Amazon's Kindle Fire with Texas Instruments chip
Amazon.com Inc. buys chips from Texas Instruments for its Kindle Fire. Reuters

It's a good time to be a tech consumer. As various companies clamor for you to use their services over others, you ostensibly get to pick and choose the ones that best meet your needs for things like cloud storage, music purchasing, email and other services. Plenty of startups offer one-off solutions here — consider Dropbox's bare-bones hard drive in the sky — but when we're talking about "ecosystems" of services, we're really only talking about the heavyweights. This means Google, Apple, Amazon and, to a degree, Microsoft.

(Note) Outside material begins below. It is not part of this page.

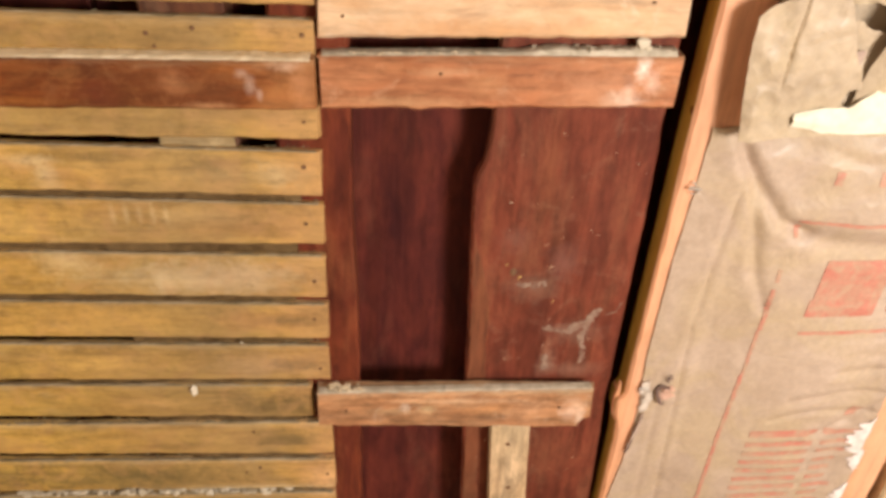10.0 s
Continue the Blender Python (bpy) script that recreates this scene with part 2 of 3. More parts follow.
PALE, DULL, DARK = (0.64, 0.48, 0.26), (0.5, 0.34, 0.15), (0.17, 0.115, 0.05)
LATH_STAINS = [
    (-0.312, 1.099, 0.026, 0.008, PALE, 0.7), (-0.300, 1.088, 0.012, 0.018, PALE, 0.85), (-0.5, 1.1, 0.12, 0.006, PALE, 0.5), (-0.46, 1.235, 0.1, 0.03, (0.36, 0.225, 0.075), 0.7), (-0.42, 1.14, 0.1, 0.016, (0.4, 0.25, 0.09), 0.7), (-0.3, 0.91, 0.08, 0.022, (0.74, 0.45, 0.135), 0.65), (-0.31, 0.955, 0.08, 0.022, (0.70, 0.40, 0.11), 0.65), (-0.26, 0.862, 0.05, 0.008, (0.72, 0.44, 0.16), 0.6), (-0.13, 1.245, 0.03, 0.02, (0.4, 0.22, 0.1), 0.6), (-0.235, 0.997, 0.012, 0.02, (0.68, 0.50, 0.3), 0.75), (-0.143, 1.09, 0.02, 0.014, PALE, 0.7), (-0.187, 1.096, 0.035, 0.014, DARK, 0.6), (-0.145, 0.9055, 0.03, 0.0045, DARK, 0.95), (-0.155, 0.8105, 0.04, 0.0022, (0.12, 0.075, 0.03), 0.95), (-0.305, 1.016, 0.03, 0.022, (0.66, 0.50, 0.27), 0.7), (-0.2, 1.0, 0.07, 0.02, (0.60, 0.45, 0.25), 0.6),
    (-0.17, 1.047, 0.07, 0.02, (0.40, 0.215, 0.08), 0.75), (-0.22, 0.998, 0.10, 0.022, (0.55, 0.43, 0.235), 0.7), (-0.165, 1.09, 0.06, 0.016, (0.36, 0.25, 0.115), 0.6), (-0.26, 0.955, 0.08, 0.02, (0.60, 0.36, 0.10), 0.6), (-0.17, 0.905, 0.06, 0.016, (0.44, 0.30, 0.15), 0.6),
    (-0.36, 1.05, 0.1, 0.018, (0.72, 0.44, 0.12), 0.7), (-0.18, 1.0, 0.07, 0.022, (0.52, 0.35, 0.2), 0.75), (-0.12, 0.76, 0.03, 0.03, (0.68, 0.40, 0.19), 0.8), (-0.16, 0.955, 0.05, 0.014, (0.46, 0.225, 0.08), 0.75), (-0.16, 0.91, 0.05, 0.02, (0.50, 0.30, 0.15), 0.75), (-0.18, 1.142, 0.03, 0.016, (0.66, 0.38, 0.15), 0.7), 
    (-0.2, 0.75, 0.13, 0.006, PALE, 0.8), (-0.14, 0.955, 0.04, 0.008, DARK, 0.85), (-0.135, 0.91, 0.03, 0.008, DARK, 0.85),
    (-0.19, 1.055, 0.06, 0.012, DULL, 0.7), (-0.15, 0.815, 0.03, 0.01, DARK, 0.85), (-0.19, 1.235, 0.05, 0.016, DARK, 0.85), (-0.24, 1.29, 0.05, 0.02, (0.66, 0.36, 0.1), 0.6),
    (-0.3, 1.19, 0.2, 0.008, DARK, 0.5), (-0.36, 1.235, 0.34, 0.10, (0.335, 0.192, 0.06), 0.65), (-0.53, 1.14, 0.12, 0.09, (0.36, 0.21, 0.07), 0.6), (-0.34, 1.135, 0.2, 0.022, (0.42, 0.27, 0.10), 0.65), (-0.16, 1.27, 0.06, 0.05, (0.46, 0.29, 0.11), 0.5), (-0.44, 1.02, 0.15, 0.26, (0.74, 0.48, 0.12), 0.5), (-0.42, 0.81, 0.14, 0.1, (0.70, 0.44, 0.1), 0.45),
] + [(-0.262 + 0.0095 * k, 1.056, 0.0032, 0.012, PALE, 0.5) for k in range(5)] + [(-0.46, 0.766, 0.14, 0.034, (0.13, 0.095, 0.034), 1.0), (-0.29, 0.766, 0.13, 0.034, (0.13, 0.095, 0.034), 1.0), (-0.155, 0.862, 0.06, 0.022, (0.15, 0.1, 0.04), 1.0), (-0.5, 0.72, 0.2, 0.02, (0.2, 0.14, 0.05), 0.8), (-0.155, 0.817, 0.05, 0.02, (0.2, 0.13, 0.05), 0.8), (-0.16, 1.06, 0.05, 0.03, (0.3, 0.17, 0.06), 0.7), (-0.17, 1.14, 0.06, 0.012, (0.3, 0.18, 0.07), 0.7)]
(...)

Google's Android operating system serves as the brains for countless devices from many disparate manufacturers. Its Google Play store is the go-to destination for getting content on these devices — music, movies, TV shows and apps. E-commerce giant Amazon has forked the Android OS to power its own line of Kindle Fire tablets. These are devices that still technically "run Android," but they run a proprietary version that locks you into Amazon's own ecosystem — the Amazon app store is distinctly isolated from Google Play. Developers who want to see their apps on a Kindle Fire need to issue new versions of their apps entirely, submitting them through Amazon's own channel.

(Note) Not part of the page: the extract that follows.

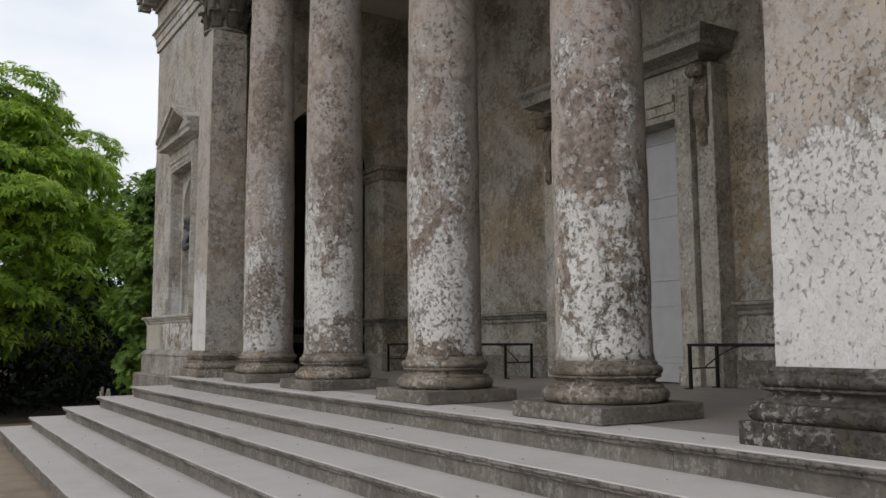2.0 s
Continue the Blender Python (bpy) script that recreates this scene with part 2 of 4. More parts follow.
M_COLUMN = stucco("weathered_column_render", base=(0.31, 0.262, 0.225), dark=(0.085, 0.068, 0.057), wash=(0.74, 0.73, 0.715), cover=1.08, upper=0.24, low=1.5, high=4.0, grey=0.72, ochre=0.15, grime=0.3, discs=0.8, scale=1.1, pits=0.6, bare=0.6, face=(-0.66, -0.75, 0.0))
M_ANTA = stucco("weathered_anta_render", base=(0.385, 0.338, 0.29), dark=(0.12, 0.10, 0.085), wash=(0.72, 0.715, 0.705), cover=1.6, upper=0.12, low=2.15, high=2.75, grey=0.8, ochre=0.1, grime=0.2, discs=0.1, pits=0.28, scale=1.1, bare=0.2, edge=1.3)
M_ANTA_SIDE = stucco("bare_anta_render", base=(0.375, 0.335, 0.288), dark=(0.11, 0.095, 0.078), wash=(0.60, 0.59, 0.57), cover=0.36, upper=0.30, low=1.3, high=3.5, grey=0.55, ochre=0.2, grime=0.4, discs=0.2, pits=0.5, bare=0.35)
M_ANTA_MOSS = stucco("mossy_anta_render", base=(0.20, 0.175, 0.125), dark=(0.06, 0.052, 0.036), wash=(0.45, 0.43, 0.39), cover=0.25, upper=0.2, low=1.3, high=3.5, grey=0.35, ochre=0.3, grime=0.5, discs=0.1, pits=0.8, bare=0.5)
M_WING = stucco("weathered_wing_render", base=(0.43, 0.388, 0.338), dark=(0.12, 0.105, 0.09), wash=(0.74, 0.735, 0.72), cover=0.80, upper=0.42, low=2.2, high=3.1, grey=0.72, ochre=0.14, grime=0.28, discs=0.15, pits=0.36, scale=1.15, bare=0.5, edge=0.8)
M_DADO = stucco("flaking_dado_render", base=(0.30, 0.26, 0.212), dark=(0.12, 0.10, 0.08), wash=(0.76, 0.75, 0.73), scale=1.0, cover=0.85, upper=0.75, low=1.0, high=2.4, grey=0.25, ochre=0.3, grime=0.2, discs=0.2, pits=0.4, smooth=(18.0, 18.5), bare=0.45)
M_INNER = stucco("damp_inner_render", base=(0.345, 0.315, 0.265), dark=(0.115, 0.095, 0.072), wash=(0.53, 0.53, 0.51), cover=0.75, upper=0.03, low=0.9, high=3.0, grey=0.42, ochre=0.5, grime=0.3, scale=0.95, discs=0.0, pits=0.6, bare=0.6)
M_FOOT = stucco("grey_foot_render", base=(0.34, 0.312, 0.275), wash=(0.60, 0.595, 0.58), cover=0.62, upper=0.5, low=0.6, high=1.6, grey=0.4, ochre=0.1, grime=0.3, discs=0.2, pits=0.5, bare=0.3)
M_PALE = stucco("pale_surround_render", base=(0.46, 0.435, 0.38), cover=0.42, upper=0.30, low=1.9, high=3.2, grey=0.6, ochre=0.2, grime=0.28, discs=0.05, pits=0.4)
M_RAIL = stucco("grey_rail_render", base=(0.27, 0.255, 0.23), wash=(0.45, 0.45, 0.44), cover=0.3, upper=0.2, low=1.0, high=2.2, grey=0.4, ochre=0.15, grime=0.4, scale=1.4, discs=0.0)
# near-black plaster: the deep shade of the arch recess put into the colour
M_DARK = plain("shade_dark_recess_plaster", (0.036, 0.033, 0.029), 0.95, 0, 0.3, 3.0, 0.2)
M_BASE = stone("lichened_base_stone", (0.255, 0.22, 0.18), (0.075, 0.062, 0.05), stain=(0.40, 0.25, 0.08), stain_amount=0.28, spots=0.6, pit=0.5, relief=0.9)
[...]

Android has a fragmentation problem due to all the different hardware manufacturers making devices to run the software. Simply put, not all Android devices will run all Android apps. This stems from the varying hardware specs that may or may not meet software demands, whether it's a specific app or an upgrade to the overall OS. Consumers end up being the ones to feel the pinch, as the purchase of one Android device doesn't necessarily mean they have access to the wide world of Android apps. That said, native Google functionality on these devices for de facto things like Gmail and Google Drive is no problem.

Microsoft's problem is one of consumer relevance. The numbers suggest that, by and large, people simply don't care that the desktop operating system magnate has a mobile branch to its business. The company's attempts at relevance in the mobile consumer market have only ever flopped. Considering the platform's mere 2.5 percent market share as of Q2 this year, developers hardly feel the pressure to create compelling software for Windows Phone users. There's no financial incentive to do so.

Apple's family of iOS devices are fed by its famous "walled garden," the curated App Store that sees developers submitting their apps and hoping that the company will grant them access. (The apps in Google Play go through no such process.) Developers are most eager to find a home in Apple's App Store because success there is of the mainstream variety — although Apple takes 30 percent of any app sale that happens within its confines, the App Store is the birthplace of nearly every blockbuster game you've heard of.

Apple customers are no strangers to spending money, and developers are glad to have their eyeballs when they can. The company says it's sold more than 800 million iOS devices and has just as many iTunes accounts linked to credit cards. If you want to build an app of consequence, you better be developing for iOS. Despite the political ramifications of not being "truly open" — developers need their apps to be approved, and you can't alter any functionality of your device that Apple does give you permission to — the company has by far built the most cohesive ecosystem. You have the choice of using Apple's own cloud service, iCloud, or installing corresponding apps that meet the same niche.

Google is similarly cohesive, though it draws a different crowd. These are generally people turned off by Apple's closed system and want more specific control over their devices. That said, Google Play is not nearly the financial powerhouse for app developers that the App Store is; success there doesn't really approach the success to be had in the land of iOS. This is why we frequently see apps landing on iOS first, only to be followed up on Android once they see some sort of status on iPad or iPhone. Google Play presents itself as a large secondary market to tap into after cleaning up in the iOS world, not so much as the place to go to first (though many developers do this).

If you were choosing to commit entirely to one company's mobile ecosystem, Apple would be your best bet. Because so many developers opt for an iOS-first or iOS-also approach, there are virtually no gaps in its offerings. Microsoft is the least desirable choice for this — all you'd notice are the apps that you were missing out on. Amazon has its own difficulties in this space as well. As the Kindle Fire is just one line of Android tablets amid a slew of others, it represents a much smaller slice of the market, though Amazon has done a far better job of recruiting developers to re-release their content for its platform.

If you want to have access to relevant apps and function competently in the mobile world, the one wrong choice is Microsoft's Windows Phone. The remaining three platforms — Android, iOS and Amazon — do a surprisingly good job of communicating and interacting with all other relevant service providers like Netflix, offering numerous cloud storage solutions, and providing access to current apps. Follow the consumer dollars, and they lead to these three.

Heck, even Microsoft's OneDrive has an iPad app.